• Work to be completed
Make an exact transcription of the material, leaving out all images.

===== Data excerpt =====

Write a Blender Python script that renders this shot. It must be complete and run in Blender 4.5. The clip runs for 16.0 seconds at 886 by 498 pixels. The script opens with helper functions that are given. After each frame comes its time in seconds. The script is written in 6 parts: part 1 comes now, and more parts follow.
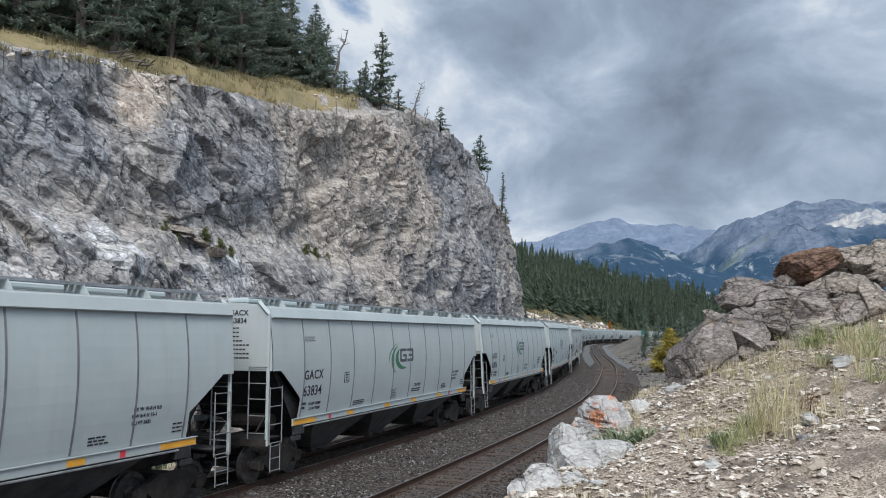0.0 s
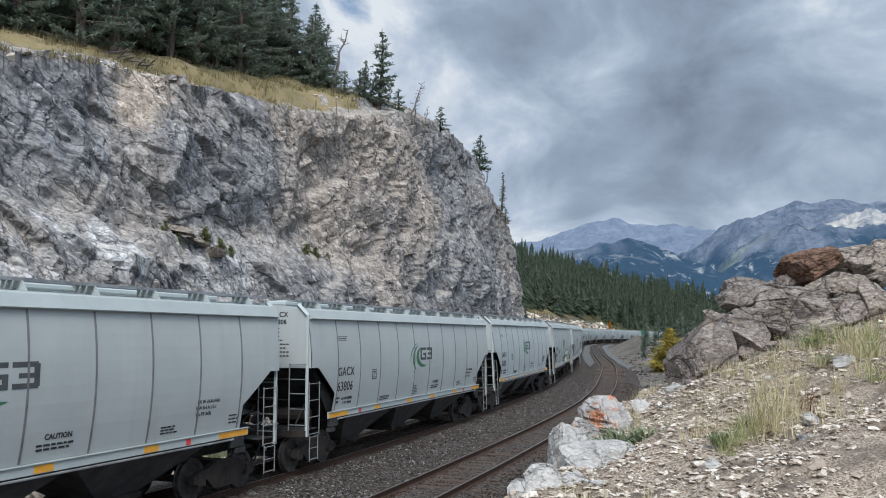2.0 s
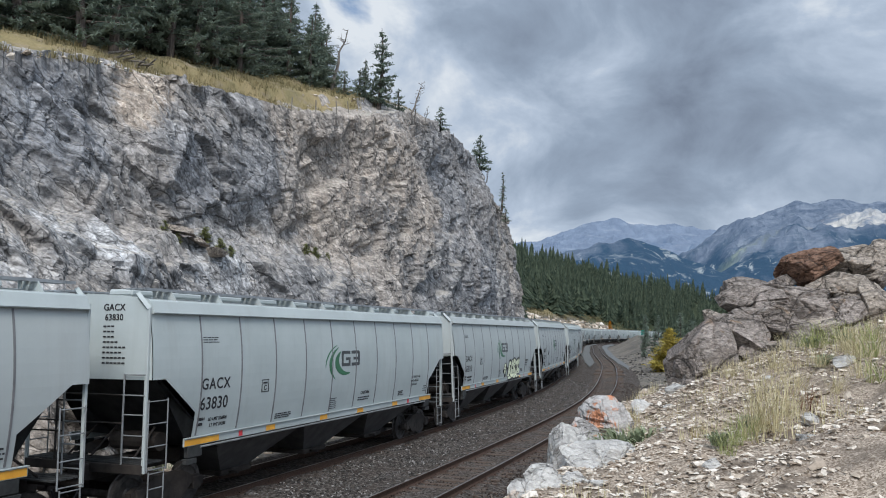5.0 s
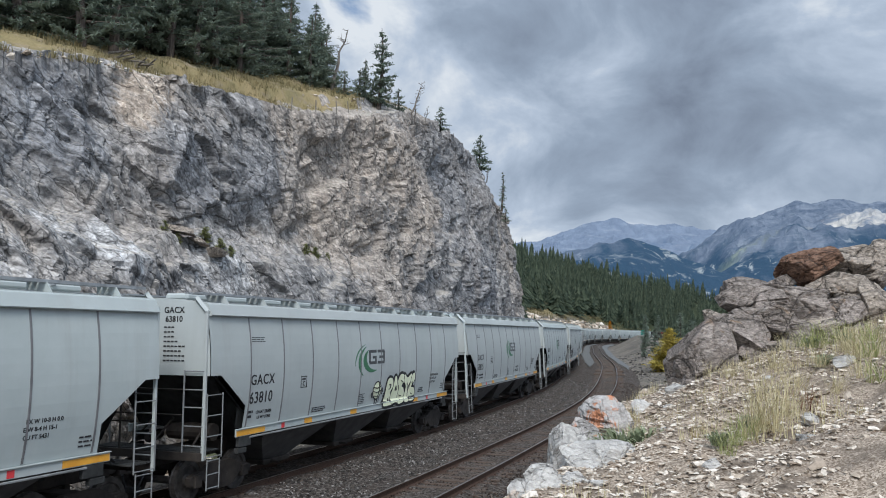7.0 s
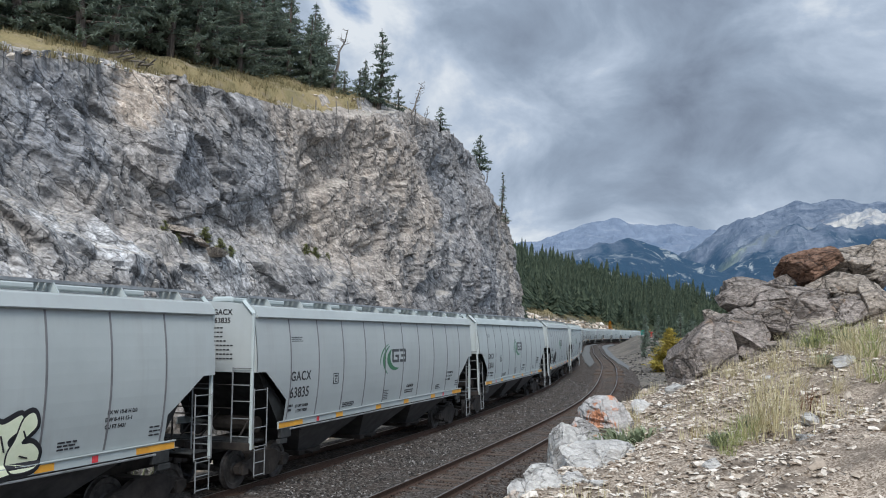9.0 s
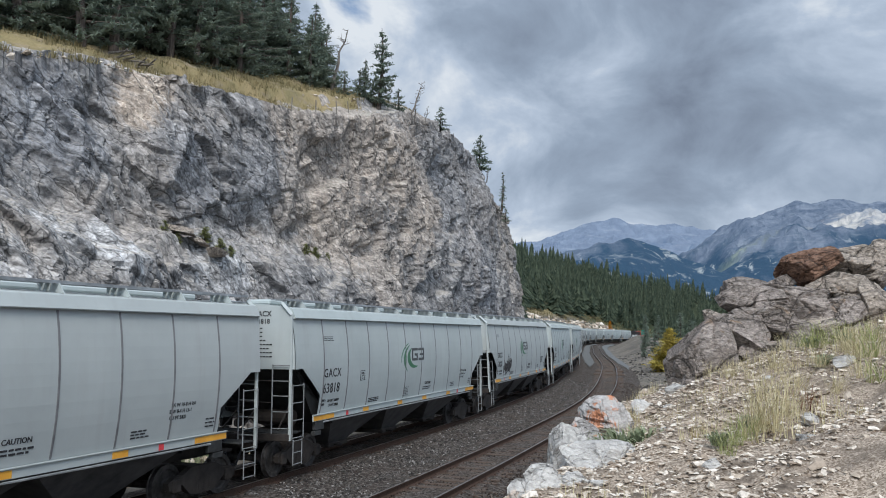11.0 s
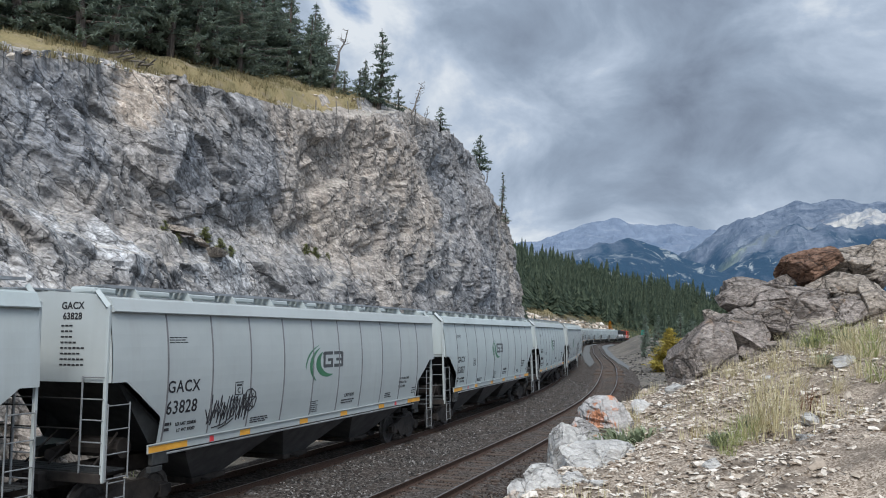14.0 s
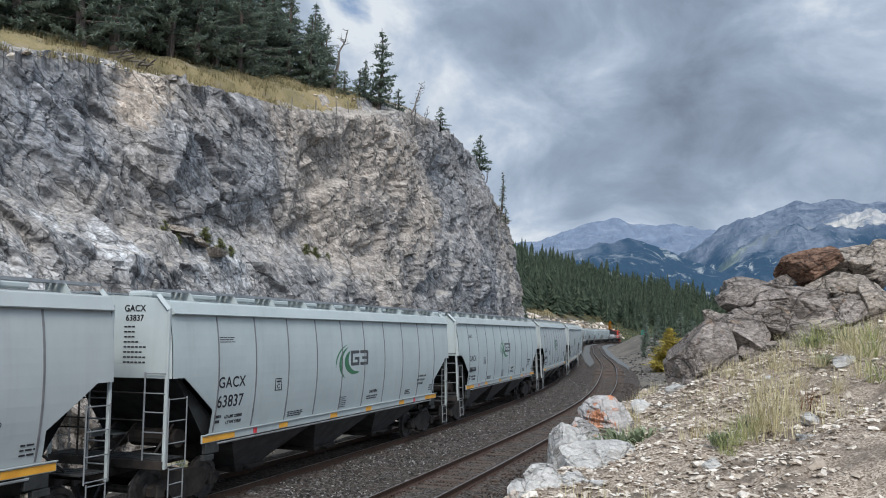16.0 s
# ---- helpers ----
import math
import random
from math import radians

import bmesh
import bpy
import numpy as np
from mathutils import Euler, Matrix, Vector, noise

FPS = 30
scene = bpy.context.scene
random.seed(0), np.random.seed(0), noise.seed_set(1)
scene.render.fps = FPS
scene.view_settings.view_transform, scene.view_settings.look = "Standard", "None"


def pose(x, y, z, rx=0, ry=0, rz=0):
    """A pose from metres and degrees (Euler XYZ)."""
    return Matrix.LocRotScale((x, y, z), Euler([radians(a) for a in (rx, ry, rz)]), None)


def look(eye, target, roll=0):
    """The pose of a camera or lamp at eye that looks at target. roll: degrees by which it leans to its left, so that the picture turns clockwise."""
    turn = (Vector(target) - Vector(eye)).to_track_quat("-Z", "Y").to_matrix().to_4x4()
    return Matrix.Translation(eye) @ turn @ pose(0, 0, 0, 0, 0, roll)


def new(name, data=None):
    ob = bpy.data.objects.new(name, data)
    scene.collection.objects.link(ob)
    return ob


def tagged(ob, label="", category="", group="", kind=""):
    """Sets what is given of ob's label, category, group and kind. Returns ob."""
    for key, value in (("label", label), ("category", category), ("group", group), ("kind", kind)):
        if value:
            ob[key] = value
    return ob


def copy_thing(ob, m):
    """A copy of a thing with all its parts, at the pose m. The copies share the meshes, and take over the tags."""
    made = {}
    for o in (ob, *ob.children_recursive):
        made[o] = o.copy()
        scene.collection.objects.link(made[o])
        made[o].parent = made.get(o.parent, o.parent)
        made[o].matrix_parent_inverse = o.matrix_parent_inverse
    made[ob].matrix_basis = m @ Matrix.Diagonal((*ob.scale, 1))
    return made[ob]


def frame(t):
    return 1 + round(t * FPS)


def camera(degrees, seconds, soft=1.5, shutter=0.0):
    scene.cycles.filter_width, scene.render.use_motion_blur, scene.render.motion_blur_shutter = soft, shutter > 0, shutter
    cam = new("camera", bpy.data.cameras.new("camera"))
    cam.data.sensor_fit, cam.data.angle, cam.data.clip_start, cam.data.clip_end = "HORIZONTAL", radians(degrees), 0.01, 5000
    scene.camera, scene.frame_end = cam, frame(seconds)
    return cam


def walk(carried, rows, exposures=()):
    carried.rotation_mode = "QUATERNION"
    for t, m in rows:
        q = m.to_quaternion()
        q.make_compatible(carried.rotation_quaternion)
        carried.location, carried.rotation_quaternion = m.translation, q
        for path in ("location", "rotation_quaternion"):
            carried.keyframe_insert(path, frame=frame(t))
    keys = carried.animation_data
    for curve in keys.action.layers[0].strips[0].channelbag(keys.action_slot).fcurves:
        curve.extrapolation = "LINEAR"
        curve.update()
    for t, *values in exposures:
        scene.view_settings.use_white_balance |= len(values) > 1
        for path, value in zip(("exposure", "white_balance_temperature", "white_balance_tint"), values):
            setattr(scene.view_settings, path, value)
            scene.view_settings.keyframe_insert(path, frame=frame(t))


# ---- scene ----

=====

• Written solution
Write a Blender Python script that renders this shot. It must be complete and run in Blender 4.5. The clip runs for 16.0 seconds at 886 by 498 pixels. The script opens with helper functions that are given. After each frame comes its time in seconds. The script is written in 6 parts: part 1 comes now, and more parts follow.
0.0 s
2.0 s
5.0 s
7.0 s
9.0 s
11.0 s
14.0 s
16.0 s
# ---- helpers ----
import math
import random
from math import radians

import bmesh
import bpy
import numpy as np
from mathutils import Euler, Matrix, Vector, noise

FPS = 30
scene = bpy.context.scene
random.seed(0), np.random.seed(0), noise.seed_set(1)
scene.render.fps = FPS
scene.view_settings.view_transform, scene.view_settings.look = "Standard", "None"


def pose(x, y, z, rx=0, ry=0, rz=0):
    """A pose from metres and degrees (Euler XYZ)."""
    return Matrix.LocRotScale((x, y, z), Euler([radians(a) for a in (rx, ry, rz)]), None)


def look(eye, target, roll=0):
    """The pose of a camera or lamp at eye that looks at target. roll: degrees by which it leans to its left, so that the picture turns clockwise."""
    turn = (Vector(target) - Vector(eye)).to_track_quat("-Z", "Y").to_matrix().to_4x4()
    return Matrix.Translation(eye) @ turn @ pose(0, 0, 0, 0, 0, roll)


def new(name, data=None):
    ob = bpy.data.objects.new(name, data)
    scene.collection.objects.link(ob)
    return ob


def tagged(ob, label="", category="", group="", kind=""):
    """Sets what is given of ob's label, category, group and kind. Returns ob."""
    for key, value in (("label", label), ("category", category), ("group", group), ("kind", kind)):
        if value:
            ob[key] = value
    return ob


def copy_thing(ob, m):
    """A copy of a thing with all its parts, at the pose m. The copies share the meshes, and take over the tags."""
    made = {}
    for o in (ob, *ob.children_recursive):
        made[o] = o.copy()
        scene.collection.objects.link(made[o])
        made[o].parent = made.get(o.parent, o.parent)
        made[o].matrix_parent_inverse = o.matrix_parent_inverse
    made[ob].matrix_basis = m @ Matrix.Diagonal((*ob.scale, 1))
    return made[ob]


def frame(t):
    return 1 + round(t * FPS)


def camera(degrees, seconds, soft=1.5, shutter=0.0):
    scene.cycles.filter_width, scene.render.use_motion_blur, scene.render.motion_blur_shutter = soft, shutter > 0, shutter
    cam = new("camera", bpy.data.cameras.new("camera"))
    cam.data.sensor_fit, cam.data.angle, cam.data.clip_start, cam.data.clip_end = "HORIZONTAL", radians(degrees), 0.01, 5000
    scene.camera, scene.frame_end = cam, frame(seconds)
    return cam


def walk(carried, rows, exposures=()):
    carried.rotation_mode = "QUATERNION"
    for t, m in rows:
        q = m.to_quaternion()
        q.make_compatible(carried.rotation_quaternion)
        carried.location, carried.rotation_quaternion = m.translation, q
        for path in ("location", "rotation_quaternion"):
            carried.keyframe_insert(path, frame=frame(t))
    keys = carried.animation_data
    for curve in keys.action.layers[0].strips[0].channelbag(keys.action_slot).fcurves:
        curve.extrapolation = "LINEAR"
        curve.update()
    for t, *values in exposures:
        scene.view_settings.use_white_balance |= len(values) > 1
        for path, value in zip(("exposure", "white_balance_temperature", "white_balance_tint"), values):
            setattr(scene.view_settings, path, value)
            scene.view_settings.keyframe_insert(path, frame=frame(t))


# ---- scene ----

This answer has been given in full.